Il documentario non ricorda, ma noi lo sappiamo oggi con precisione, che le deforestazioni portano a migrazioni animali che sono anche all’origine delle pandemie virali, come quella che ha segnato l’umanità nel 2020, a prescindere dalla loro implementazione dovuta allo sviluppo delle tecniche relative alla guerra batteriologica.
L’ecologia deve tornare sociale e popolare

Il film denuncia con precisione disarmante come il capitalismo occidentale, il peggiore e più distruttivo per le sorti del pianeta, abbia colonizzato i movimenti ambientalisti, svuotandone il senso e il significato e offrendo micro-tappe estemporanee e non sempre realmente concrete, come la lotta al carbone.

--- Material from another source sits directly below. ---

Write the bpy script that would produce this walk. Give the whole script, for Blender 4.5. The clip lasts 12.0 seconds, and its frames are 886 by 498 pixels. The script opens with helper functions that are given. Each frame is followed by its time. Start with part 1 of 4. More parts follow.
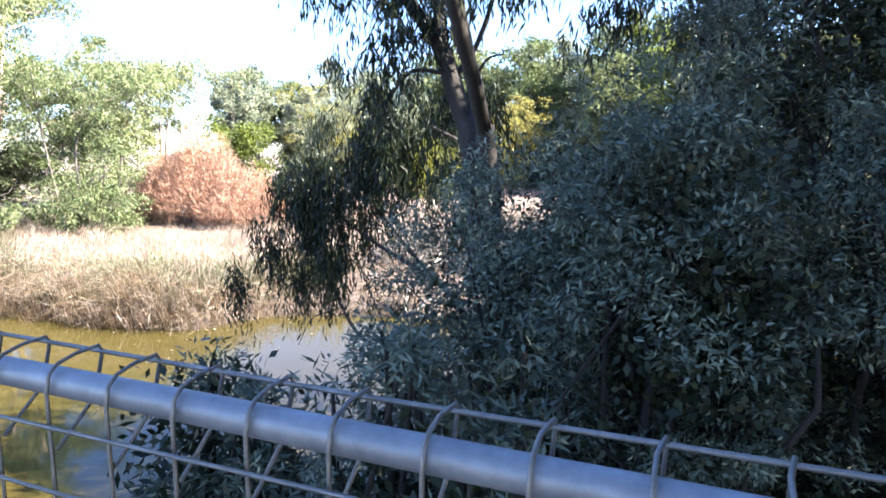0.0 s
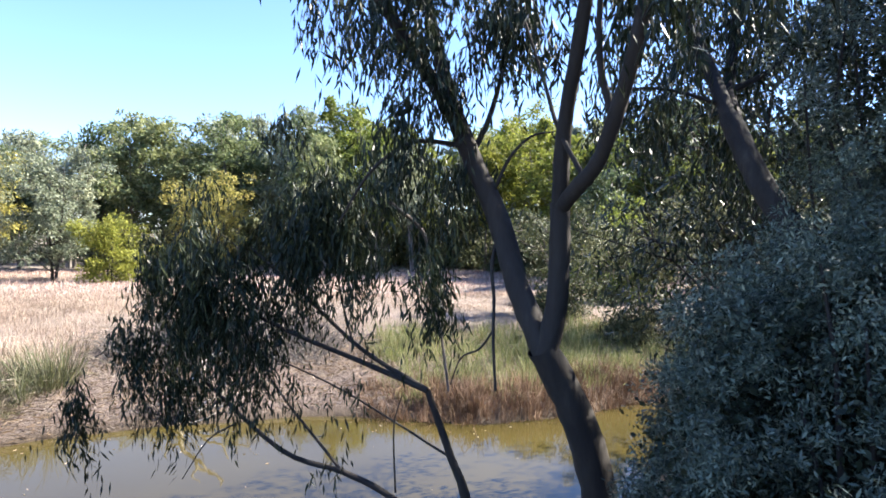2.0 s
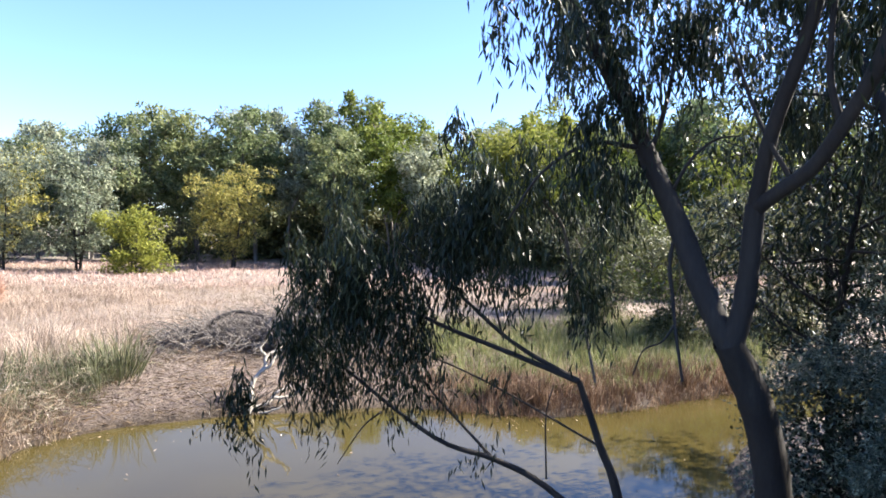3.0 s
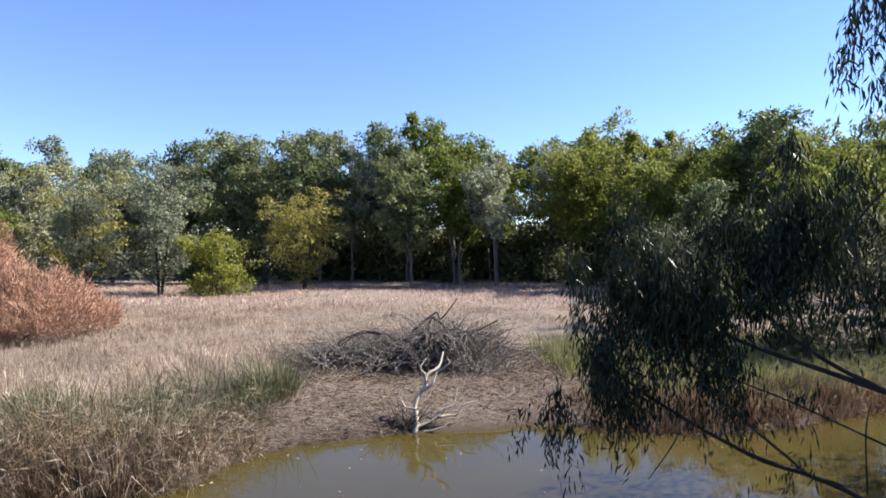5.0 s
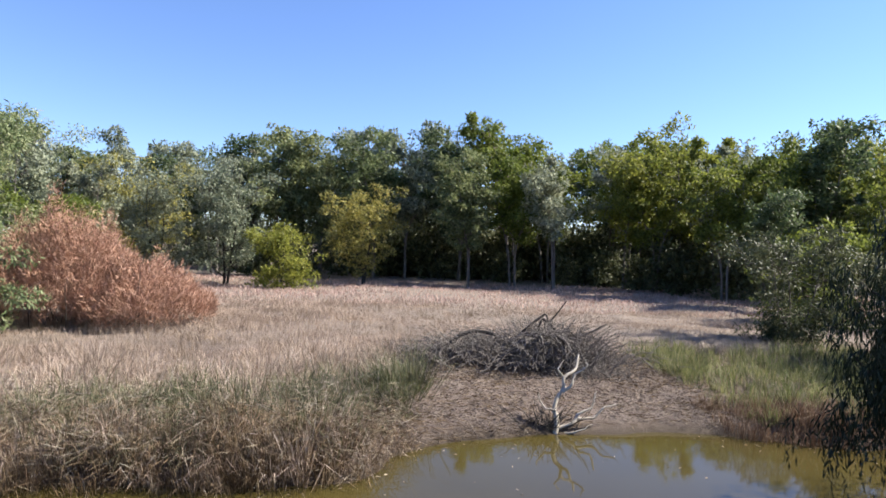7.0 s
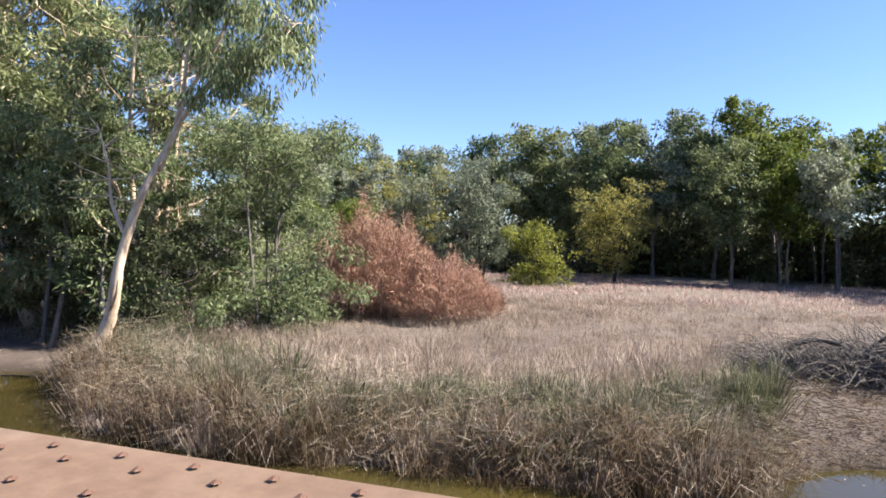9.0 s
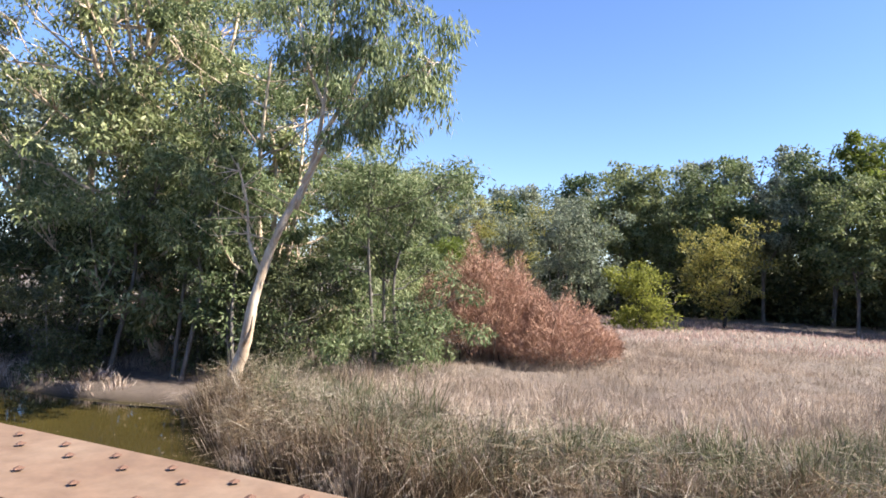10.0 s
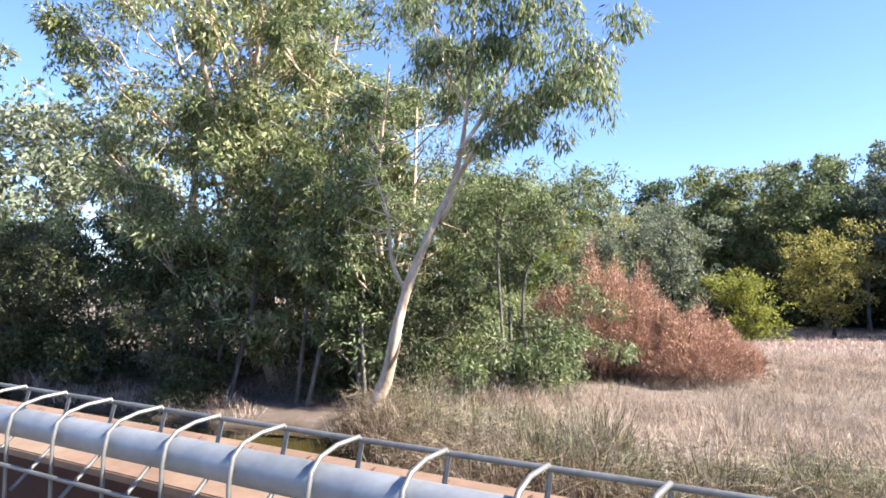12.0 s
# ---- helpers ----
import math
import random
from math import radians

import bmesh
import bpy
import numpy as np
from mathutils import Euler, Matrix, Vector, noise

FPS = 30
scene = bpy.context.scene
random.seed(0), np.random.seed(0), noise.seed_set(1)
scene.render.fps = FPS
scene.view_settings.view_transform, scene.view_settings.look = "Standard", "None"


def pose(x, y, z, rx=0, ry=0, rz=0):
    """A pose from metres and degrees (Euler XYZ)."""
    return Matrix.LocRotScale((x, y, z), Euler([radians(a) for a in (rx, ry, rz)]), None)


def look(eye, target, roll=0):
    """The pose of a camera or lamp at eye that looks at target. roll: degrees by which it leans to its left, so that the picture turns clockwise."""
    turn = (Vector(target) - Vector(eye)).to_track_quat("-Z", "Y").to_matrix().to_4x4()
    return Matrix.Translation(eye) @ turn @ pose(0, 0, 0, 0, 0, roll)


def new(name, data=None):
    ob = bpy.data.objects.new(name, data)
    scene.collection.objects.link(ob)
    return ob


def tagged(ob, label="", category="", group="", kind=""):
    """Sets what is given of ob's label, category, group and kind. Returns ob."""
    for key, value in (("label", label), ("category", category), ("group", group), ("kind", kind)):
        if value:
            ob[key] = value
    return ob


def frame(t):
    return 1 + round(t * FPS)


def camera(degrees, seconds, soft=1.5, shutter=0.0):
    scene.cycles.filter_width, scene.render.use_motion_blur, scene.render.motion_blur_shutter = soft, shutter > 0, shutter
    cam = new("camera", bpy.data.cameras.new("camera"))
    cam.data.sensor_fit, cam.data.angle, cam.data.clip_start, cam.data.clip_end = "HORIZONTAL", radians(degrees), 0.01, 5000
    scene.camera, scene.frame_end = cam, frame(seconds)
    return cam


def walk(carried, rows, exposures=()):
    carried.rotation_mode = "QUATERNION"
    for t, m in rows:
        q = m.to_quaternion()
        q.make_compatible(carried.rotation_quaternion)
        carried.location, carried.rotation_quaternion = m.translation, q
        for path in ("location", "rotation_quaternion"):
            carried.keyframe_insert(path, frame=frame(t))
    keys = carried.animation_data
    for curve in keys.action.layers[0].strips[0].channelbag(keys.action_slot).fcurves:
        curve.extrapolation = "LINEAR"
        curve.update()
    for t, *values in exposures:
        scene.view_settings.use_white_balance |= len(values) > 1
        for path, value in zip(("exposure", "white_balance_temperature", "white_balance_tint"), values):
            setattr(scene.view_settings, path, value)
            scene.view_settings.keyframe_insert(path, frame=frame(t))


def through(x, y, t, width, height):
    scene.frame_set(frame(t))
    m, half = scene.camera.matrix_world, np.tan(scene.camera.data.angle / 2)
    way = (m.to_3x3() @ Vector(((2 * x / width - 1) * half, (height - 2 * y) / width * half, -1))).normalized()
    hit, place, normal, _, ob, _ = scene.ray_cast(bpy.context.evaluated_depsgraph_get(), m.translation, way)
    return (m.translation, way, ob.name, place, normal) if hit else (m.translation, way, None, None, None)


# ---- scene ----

# ---------------------------------------------------------------- camera
cam = camera(70.1, 12.0, soft=1.7)
# seconds, x, y, z, yaw, pitch, roll
ROWS = [
    (0, -0.000, 0.020, 5.382, 22.43, -8.50, 0.16),
    (0.3, -0.538, 0.125, 5.358, 19.39, -9.47, -0.54),
    (0.5, -0.899, 0.116, 5.382, 16.37, -8.34, 0.49),
    (1, -1.824, 0.152, 5.404, 9.79, -9.07, 0.70),
    (1.5, -2.784, 0.171, 5.400, 4.40, -3.22, 1.09),
    (2, -3.761, 0.223, 5.379, -6.67, -1.44, 0.25),
    (2.5, -4.747, 0.135, 5.396, -8.95, 0.22, 1.27),
    (3, -5.734, 0.141, 5.379, -6.65, -1.88, 0.92),
    (3.5, -6.741, 0.151, 5.396, -4.96, -1.34, 0.51),
    (3.7, -7.140, 0.173, 5.412, -4.73, -2.17, -0.41),
    (5.3, -9.990, 0.167, 5.404, -3.13, 0.05, 0.42),
    (5.5, -10.344, 0.178, 5.423, -2.36, 0.09, 0.86),
    (6, -11.213, 0.155, 5.399, -0.10, -0.38, 0.91),
    (6.5, -12.110, 0.154, 5.406, -3.24, 0.35, 0.54),
    (7, -13.057, 0.162, 5.405, -1.61, -0.36, 1.89),
    (7.5, -14.031, 0.175, 5.422, 11.58, -0.90, 1.96),
    (7.7, -14.422, 0.168, 5.411, 13.08, -2.57, 1.86),
    (9.3, -17.666, 0.158, 5.386, 17.85, -0.17, 1.72),
    (9.5, -18.057, 0.175, 5.380, 17.67, 0.88, 2.77),
    (10, -19.036, 0.144, 5.383, 24.45, 2.06, 2.18),
    (10.2, -19.428, 0.156, 5.318, 27.48, 1.82, 2.30),
    (10.5, -20.018, -0.024, 5.361, 30.49, -0.64, 1.91),
    (11, -21.011, -0.087, 5.330, 36.72, -0.39, 1.09),
    (11.4, -21.806, -0.039, 5.316, 33.51, 0.47, 0.30),
    (11.5, -22.005, -0.054, 5.321, 32.55, 1.66, 1.14),
    (11.7, -22.402, -0.083, 5.335, 30.34, 2.66, 0.30),
    (12, -23.000, 0.042, 5.320, 28.55, 3.26, 0.58),
]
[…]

Il documentario tuttavia non è composto solo di denunce o di auspicate buone intenzioni, invita, con radicalità, a partire da un ritorno al controllo da parte dei cittadini dei movimenti ecologisti, oggi occupati dai miliardari, con la consapevolezza che la limitatezza della terra non permette una crescita infinita dei consumi. Tutto giusto e tutto condivisibile, tuttavia vale la pena compiere un passo più in là, che ovviamente un film statunitense non può compiere, ovvero constatare che senza ombra di dubbio il problema principale, sociale ed ecologico, del pianeta, si chiama capitalismo.